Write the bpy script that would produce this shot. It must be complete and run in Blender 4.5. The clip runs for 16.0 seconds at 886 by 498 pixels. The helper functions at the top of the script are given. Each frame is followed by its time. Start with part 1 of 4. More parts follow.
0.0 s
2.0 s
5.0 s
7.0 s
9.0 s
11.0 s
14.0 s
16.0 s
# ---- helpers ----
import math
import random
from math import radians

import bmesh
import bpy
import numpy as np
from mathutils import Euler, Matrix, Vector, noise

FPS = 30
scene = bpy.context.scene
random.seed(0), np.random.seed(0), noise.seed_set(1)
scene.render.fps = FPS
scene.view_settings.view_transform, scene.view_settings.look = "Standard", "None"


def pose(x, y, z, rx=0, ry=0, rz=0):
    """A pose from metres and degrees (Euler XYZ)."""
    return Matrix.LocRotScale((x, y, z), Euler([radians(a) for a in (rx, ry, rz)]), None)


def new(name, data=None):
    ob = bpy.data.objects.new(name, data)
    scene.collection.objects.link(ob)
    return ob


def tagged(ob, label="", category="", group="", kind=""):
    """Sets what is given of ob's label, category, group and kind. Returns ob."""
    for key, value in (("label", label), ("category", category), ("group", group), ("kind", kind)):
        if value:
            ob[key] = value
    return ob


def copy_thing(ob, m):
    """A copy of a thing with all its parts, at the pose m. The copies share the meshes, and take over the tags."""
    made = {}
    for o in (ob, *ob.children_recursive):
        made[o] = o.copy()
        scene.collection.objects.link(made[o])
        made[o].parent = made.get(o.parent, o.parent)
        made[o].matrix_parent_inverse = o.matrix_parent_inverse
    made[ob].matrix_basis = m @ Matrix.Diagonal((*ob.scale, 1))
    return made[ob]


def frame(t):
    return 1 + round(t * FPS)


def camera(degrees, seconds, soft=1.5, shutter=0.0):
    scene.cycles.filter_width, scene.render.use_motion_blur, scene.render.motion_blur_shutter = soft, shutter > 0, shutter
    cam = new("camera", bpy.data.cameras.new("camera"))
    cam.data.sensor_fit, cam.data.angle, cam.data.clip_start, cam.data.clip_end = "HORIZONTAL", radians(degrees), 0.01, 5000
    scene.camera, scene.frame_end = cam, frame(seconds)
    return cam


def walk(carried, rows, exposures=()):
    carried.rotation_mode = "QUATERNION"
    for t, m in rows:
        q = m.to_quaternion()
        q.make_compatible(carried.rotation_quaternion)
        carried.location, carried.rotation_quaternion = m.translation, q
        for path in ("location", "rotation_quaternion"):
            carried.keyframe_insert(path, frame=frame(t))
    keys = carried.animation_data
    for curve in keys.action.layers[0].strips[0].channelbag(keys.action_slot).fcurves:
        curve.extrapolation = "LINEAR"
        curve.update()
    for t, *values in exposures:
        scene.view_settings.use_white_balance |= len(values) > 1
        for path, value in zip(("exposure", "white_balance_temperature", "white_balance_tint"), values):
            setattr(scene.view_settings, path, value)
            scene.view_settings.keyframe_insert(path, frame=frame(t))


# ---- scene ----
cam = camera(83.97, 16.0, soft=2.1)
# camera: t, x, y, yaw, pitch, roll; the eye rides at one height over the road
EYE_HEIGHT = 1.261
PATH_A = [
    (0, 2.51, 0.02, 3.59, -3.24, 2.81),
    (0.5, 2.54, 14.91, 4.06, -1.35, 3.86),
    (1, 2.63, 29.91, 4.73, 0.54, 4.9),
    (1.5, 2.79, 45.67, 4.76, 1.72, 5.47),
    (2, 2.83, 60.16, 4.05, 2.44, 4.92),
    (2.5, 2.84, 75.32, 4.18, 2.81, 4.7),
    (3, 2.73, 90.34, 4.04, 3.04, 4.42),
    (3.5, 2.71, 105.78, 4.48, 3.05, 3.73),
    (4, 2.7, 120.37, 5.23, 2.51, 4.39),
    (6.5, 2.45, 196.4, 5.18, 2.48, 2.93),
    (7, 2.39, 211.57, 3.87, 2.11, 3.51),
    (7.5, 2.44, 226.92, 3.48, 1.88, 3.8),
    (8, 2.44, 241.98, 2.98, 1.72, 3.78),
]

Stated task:
Copy out all of the data exactly, leaving nothing out.

Written solution:
Write the bpy script that would produce this shot. It must be complete and run in Blender 4.5. The clip runs for 16.0 seconds at 886 by 498 pixels. The helper functions at the top of the script are given. Each frame is followed by its time. Start with part 1 of 4. More parts follow.
0.0 s
2.0 s
5.0 s
7.0 s
9.0 s
11.0 s
14.0 s
16.0 s
# ---- helpers ----
import math
import random
from math import radians

import bmesh
import bpy
import numpy as np
from mathutils import Euler, Matrix, Vector, noise

FPS = 30
scene = bpy.context.scene
random.seed(0), np.random.seed(0), noise.seed_set(1)
scene.render.fps = FPS
scene.view_settings.view_transform, scene.view_settings.look = "Standard", "None"


def pose(x, y, z, rx=0, ry=0, rz=0):
    """A pose from metres and degrees (Euler XYZ)."""
    return Matrix.LocRotScale((x, y, z), Euler([radians(a) for a in (rx, ry, rz)]), None)


def new(name, data=None):
    ob = bpy.data.objects.new(name, data)
    scene.collection.objects.link(ob)
    return ob


def tagged(ob, label="", category="", group="", kind=""):
    """Sets what is given of ob's label, category, group and kind. Returns ob."""
    for key, value in (("label", label), ("category", category), ("group", group), ("kind", kind)):
        if value:
            ob[key] = value
    return ob


def copy_thing(ob, m):
    """A copy of a thing with all its parts, at the pose m. The copies share the meshes, and take over the tags."""
    made = {}
    for o in (ob, *ob.children_recursive):
        made[o] = o.copy()
        scene.collection.objects.link(made[o])
        made[o].parent = made.get(o.parent, o.parent)
        made[o].matrix_parent_inverse = o.matrix_parent_inverse
    made[ob].matrix_basis = m @ Matrix.Diagonal((*ob.scale, 1))
    return made[ob]


def frame(t):
    return 1 + round(t * FPS)


def camera(degrees, seconds, soft=1.5, shutter=0.0):
    scene.cycles.filter_width, scene.render.use_motion_blur, scene.render.motion_blur_shutter = soft, shutter > 0, shutter
    cam = new("camera", bpy.data.cameras.new("camera"))
    cam.data.sensor_fit, cam.data.angle, cam.data.clip_start, cam.data.clip_end = "HORIZONTAL", radians(degrees), 0.01, 5000
    scene.camera, scene.frame_end = cam, frame(seconds)
    return cam


def walk(carried, rows, exposures=()):
    carried.rotation_mode = "QUATERNION"
    for t, m in rows:
        q = m.to_quaternion()
        q.make_compatible(carried.rotation_quaternion)
        carried.location, carried.rotation_quaternion = m.translation, q
        for path in ("location", "rotation_quaternion"):
            carried.keyframe_insert(path, frame=frame(t))
    keys = carried.animation_data
    for curve in keys.action.layers[0].strips[0].channelbag(keys.action_slot).fcurves:
        curve.extrapolation = "LINEAR"
        curve.update()
    for t, *values in exposures:
        scene.view_settings.use_white_balance |= len(values) > 1
        for path, value in zip(("exposure", "white_balance_temperature", "white_balance_tint"), values):
            setattr(scene.view_settings, path, value)
            scene.view_settings.keyframe_insert(path, frame=frame(t))


# ---- scene ----
cam = camera(83.97, 16.0, soft=2.1)
# camera: t, x, y, yaw, pitch, roll; the eye rides at one height over the road
EYE_HEIGHT = 1.261
PATH_A = [
    (0, 2.51, 0.02, 3.59, -3.24, 2.81),
    (0.5, 2.54, 14.91, 4.06, -1.35, 3.86),
    (1, 2.63, 29.91, 4.73, 0.54, 4.9),
    (1.5, 2.79, 45.67, 4.76, 1.72, 5.47),
    (2, 2.83, 60.16, 4.05, 2.44, 4.92),
    (2.5, 2.84, 75.32, 4.18, 2.81, 4.7),
    (3, 2.73, 90.34, 4.04, 3.04, 4.42),
    (3.5, 2.71, 105.78, 4.48, 3.05, 3.73),
    (4, 2.7, 120.37, 5.23, 2.51, 4.39),
    (6.5, 2.45, 196.4, 5.18, 2.48, 2.93),
    (7, 2.39, 211.57, 3.87, 2.11, 3.51),
    (7.5, 2.44, 226.92, 3.48, 1.88, 3.8),
    (8, 2.44, 241.98, 2.98, 1.72, 3.78),
]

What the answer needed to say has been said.